Regardless, Stackley said the decision on which hull will be the first to field the SPY-6, testing and development for the AMDR will not be effected by the change.

“We are still pressing forward the ship design and the integration associated with the introduction of the AMDR radar so that all remains on track,” he said.

The following is a partial transcript of Sean Stackley speaking to reporters on April 6, 2016.

Navy's top acquisition official Sean Stackley testifies before the HASC on March, 23 2016. CSPAN Image

Navy’s top acquisition official Sean Stackley testifies before the HASC on March 23, 2016. CSPAN Image

USNI News: Can you clarify where Flight III fits into your plan with a potential third destroyer to be bought with FY 2016 money?

Stackley: The plan has always been two destroyers a year, we introduce Flight III in the last ship of 2016 as an ECP – an engineering change proposal.

The multi-year is all Flight IIAs. And so in 2016 we’re going to award it two Flight IIAs – which we did. The pricing expiration date was 31 March and we exercised on 30 March. We are working the Flight III ECP and that will be the last ship in 2016.

USNI News: So that will be the third ship?

Stackley: So let’s talk about the last ship in 2016. A year ago the last ship was going to be one of the two ships that we just awarded. Congress added a billion dollars in incremental funding [for a third ship]. We included – as you described – the $433 million of the balance of money required to fully fund that ship in the [unfunded priorities list].

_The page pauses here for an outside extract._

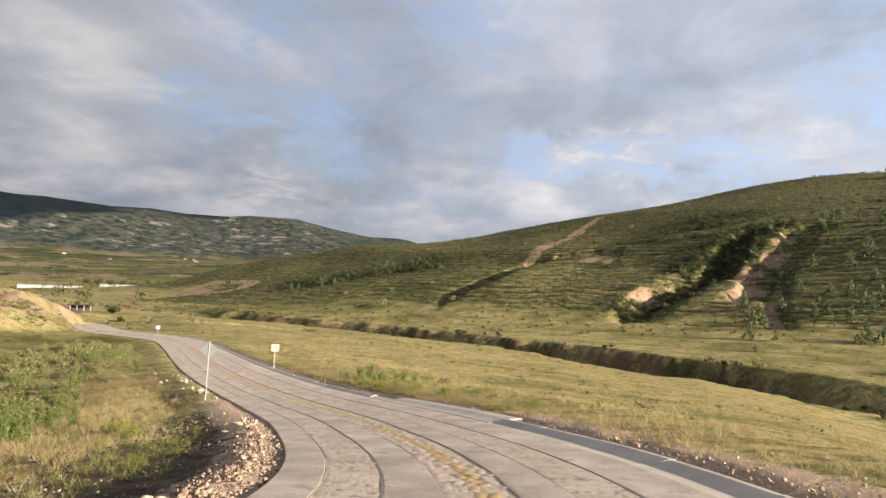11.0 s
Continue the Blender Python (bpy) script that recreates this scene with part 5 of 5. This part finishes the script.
def greenhouse(centre, along_deg, length, spans, width, eave, rise, label):
    """A film greenhouse of several arched spans side by side."""
    top = new("greenhouse")
    for i in range(spans):
        y0 = (i - (spans - 1) / 2) * width
        arc = [(-width / 2, -1.5)] + [(-width / 2 * math.cos(math.pi * k / 10), eave + rise * math.sin(math.pi * k / 10)) for k in range(11)] + [(width / 2, -1.5)]
        v, f, n = [], [], len(arc)
        for k in range(9):
            x = -length / 2 + length * k / 8
            v += [(x, y0 + a, z) for a, z in arc]
        for k in range(8):
            f += [(k * n + j, k * n + j + 1, (k + 1) * n + j + 1, (k + 1) * n + j) for j in range(n - 1)]
        f += [tuple(range(n))[::-1], tuple(range(8 * n, 9 * n))]
        part("span", mesh_from("span", v, f, M_PLASTIC, smooth=False), top)
        for x in (-length / 2, length / 2):
            part("end_frame", bm_mesh("end_frame", box(0.25, width * 0.96, 0.25, 0.04, (x, y0, eave)), M_STEEL), top)
    top.matrix_basis = pose(*centre, 0, 0, along_deg)
    return tagged(top, label, "greenhouse", "greenhouses")


greenhouse((-420, 446, -24.3), 51, 42, 2, 9, 2.6, 1.6, "long white plastic-film greenhouse in the valley")
greenhouse((-436, 533, -23.4), 44, 37, 3, 8, 3.0, 1.8, "white plastic-film greenhouse beside a row of trees")


def open_shed(centre, turn):
    top = new("open_shed")
    for k in range(4):
        part("post", bm_mesh("post", box(0.28, 0.28, 2.6, 0.03, (-4 + 2.7 * k, 0, 0.9)), M_POST), top, "white painted post")
    part("roof", bm_mesh("roof", box(10, 4.5, 0.35, 0.06, (0, 1.6, 2.35)), M_THATCH), top, "dark low roof")
    part("back_wall", bm_mesh("back_wall", box(9.4, 0.2, 2.6, 0.02, (0, 3.4, 0.9)), M_THATCH), top)
    top.matrix_basis = pose(*centre, 0, 0, turn) @ Matrix.Diagonal((0.6, 0.6, 0.6, 1))
    return tagged(top, "dark open shed with white posts beside the road", "shed")


open_shed(ground_at(-141, 215, 0.1), 42)
leafy_stuff("roadside_trees", [(-148, 221, 3.2, 2.2), (-136, 222, 3.0, 2.0), (-152, 214, 3.0, 2.0), (-131, 216, 2.4, 1.6), (-118, 205, 1.4, 1.0)], 400, M_SCRUB, "green trees round the open shed", "trees", 240)


def house(x, y, turn, size, label):
    top = new("house")
    w, d, h = 9 * size, 6 * size, 3.2 * size
    part("wall", bm_mesh("wall", box(w, d, h + 2, 0.05, (0, 0, h / 2 - 1)), M_WALL), top)
    bm = bmesh.new()
    v = [bm.verts.new(p) for p in ((-w / 2 - .4, -d / 2 - .4, h), (w / 2 + .4, -d / 2 - .4, h), (w / 2 + .4, d / 2 + .4, h), (-w / 2 - .4, d / 2 + .4, h), (-w / 2 - .4, 0, h + 1.4 * size), (w / 2 + .4, 0, h + 1.4 * size))]
    for f in ((0, 1, 5, 4), (2, 3, 4, 5), (0, 4, 3), (1, 2, 5), (3, 2, 1, 0)):
        bm.faces.new([v[k] for k in f])
    part("roof", bm_mesh("roof", bm, M_THATCH if size > 1 else M_WALL), top)
    for dx in (-0.28, 0.28):
        part("window", bm_mesh("window", box(1.2 * size, 0.12, 1.2 * size, 0.02, (w * dx, -d / 2 - 0.03, h * 0.55)), M_BLACK), top)
    top.matrix_basis = pose(*ground_at(x, y), 0, 0, turn)
    return tagged(top, label, "house", "far houses")


q = np.random.default_rng(55)
for k in range(9):
    az, d = math.radians(q.uniform(22, 76)), q.uniform(900, 2100)
    house(-15 - math.sin(az) * d, 100 + math.cos(az) * d, q.uniform(0, 360), q.uniform(0.8, 1.2), "small pale house far off in the valley")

Our 2017 budget was built about the same time Congress was passing the 2016 budget – so there’s no mention of an additional ship in our 2017 budget and we’re only now building the 2018 budget. So today, we’re basically describing to Congress – we need another $433 million to finish the ship, there’s risk associated with the [FY 2018 budget plan] – with all of the reasons that we described for all of the competing pressures in the budget and so we’re identifying the shortfall to fully fund the ship in the UPL.

That said, it’s our intent to get that ship – it’s absolutely our intent to get that ship — in which case that would be the third ship in ’16, we would make that [third ship] the Flight III ship.

If for whatever reason we don’t get that get that ship in ’16 – we’re going to take that Flight III ECP and modify one of the two ships we just awarded.

USNI News: To clarify one point, $1.433 billion is Flight IIA money; it’s not Flight III money.

Stackley: [Yes], that’s Flight IIA [money] but we have the balance of funding already in our hands.

So we’re budgeted for two Flight IIAs plus one Flight III mod. We awarded two Flight IIAs and we still have the balance of funding for the Flight III mod. And now we’re waiting to get this additional FY 16 ship in hand in a timely manner to award the ECP for this [third] ship. IF we can’t get this ship in a timely manner then we’ll have to modify one the two that are already under contract.

USNI News: So there won’t be any delays to AMDR deployment or testing?

Stackley: AMDR is marching forward just like I described in the hearing. We are still pressing forward the ship design and the integration associated with the introduction of the AMDR radar so that all remains on track.